Checked the MTU-size
It's the default setting (forgot the exact value :P) Problem still occured.Installed Windows Updates, IE10 Problem still occured.
Checked if there were any proxies.
The AV puts in a proxy as a so-called WebShield. We disabled the service and the program on one server for a day. Problem still occured.Reinstalled the NIC-team as it was getting messed up. (Also reinstalled the NIC drivers) Problem still occured.
Checked Group Policies Apparently in both Terminal Servers, there was a Local Machine Policy that enabled Preference Mode in IE, which had some weird customisation done. Disabled that, and... Problem still occured.
It's now even gone so far as that people are having problems uploading and downloading files from SharePoint, and a lot of sites we're using aren't working due to this.
Hunches
It's either to do with the WebShield that breaks connection when it finds something peculiar, but then it shouldn't happen when the AV is turned off.
It could be that redirects are messed up somehow, or there' something with the cache. Strange though that the same issue occurs in Chrome as well as IE9 and IE10.
If anyone has any ideas, It'd be greatly appreciated.

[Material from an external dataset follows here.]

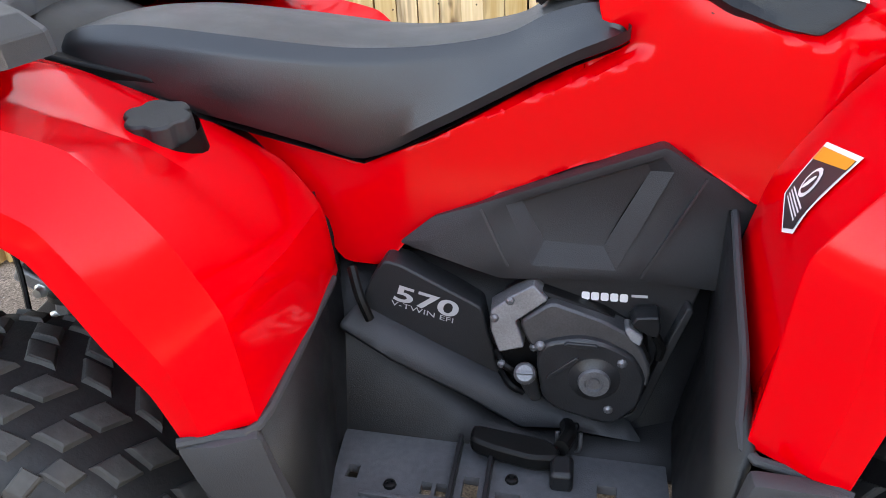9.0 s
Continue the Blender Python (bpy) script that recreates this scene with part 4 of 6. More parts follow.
# ---- handlebar ----
GN, GI = Vector((0.214, -0.358, 1.183)), Vector((0.262, -0.222, 1.171))
GF, FI = Vector((0.168, 0.405, 1.182)), Vector((0.218, 0.270, 1.174))
near_dir, far_dir = (GI - GN).normalized(), (FI - GF).normalized()
bar = [GN + near_dir * 0.01, GI, Vector((0.285, -0.14, 1.155)), Vector((0.30, -0.075, 1.115)), Vector((0.30, 0.075, 1.112)), Vector((0.277, 0.14, 1.12)), Vector((0.262, 0.205, 1.166)), FI, GF + far_dir * 0.01]
part("handlebar", tube(bar, 0.0125, 12, 4), M["black"], quad, "black steel handlebar")
part("riser", block((0.285, 0.0, 1.075), (0.06, 0.11, 0.08), (0, -12, 0)), M["black"], quad, bevel=0.012)
pad_rows = []
for y, k in ((-0.085, 0.35), (-0.06, 0.85), (-0.02, 1.0), (0.075, 1.0), (0.11, 0.8), (0.13, 0.4)):
    pad_rows.append([(0.268 + (x - 0.268) * k, y, 1.098 + (z - 1.098) * k) for x, z in ((0.243, 1.062), (0.222, 1.085), (0.236, 1.122), (0.285, 1.137), (0.318, 1.118), (0.31, 1.07))])
part("bar_pad", loft(pad_rows, True, True), M["dark"], quad, "dark faceted handlebar clamp cover", bevel=0.003, sharp=15)


def grip(a, d, ln):
    prof = []
    for i in range(21):
        h = ln * i / 20
        prof.append((0.0168 if i % 2 else 0.0156, h))
    prof = [(0.0, 0.004), (0.006, 0.004), (0.0072, 0.0), (0.0165, 0.0), (0.0185, 0.003), (0.0185, 0.008)] + prof[2:] + [(0.021, ln), (0.022, ln + 0.006), (0.0, ln + 0.006)]
    return turned(prof, a, d, 20)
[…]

Thanks go out to HopelessN00b for helping me out!
UPDATE:
We are getting some errors in Event Viewer like this on one of our original TS':
Error: (04/04/2013 08:44:42 AM) (Source: Application Error) (User: )
Description: Faulting application name: iexplore.exe, version: 9.0.8112.16470, time stamp: 0x510c8801
Faulting module name: MSHTML.dll, version: 9.0.8112.16470, time stamp: 0x510c9046
Exception code: 0xc0000005
Fault offset: 0x002d0174
Faulting process id: 0x21728
Faulting application start time: 0xiexplore.exe0
Faulting application path: iexplore.exe1
Faulting module path: iexplore.exe2
Report Id: iexplore.exe3
And sometimes this pops up, but apparently that's cos of some WYSE terminals being too old (replacing them with Raspberry Pi's soon hopefully).
Error: (04/04/2013 11:21:46 AM) (Source: TermDD) (User: )
Description: The Terminal Server security layer detected an error in the protocol stream and has disconnected the client.
Client IP: [IP REDACTED].
Hope this helps.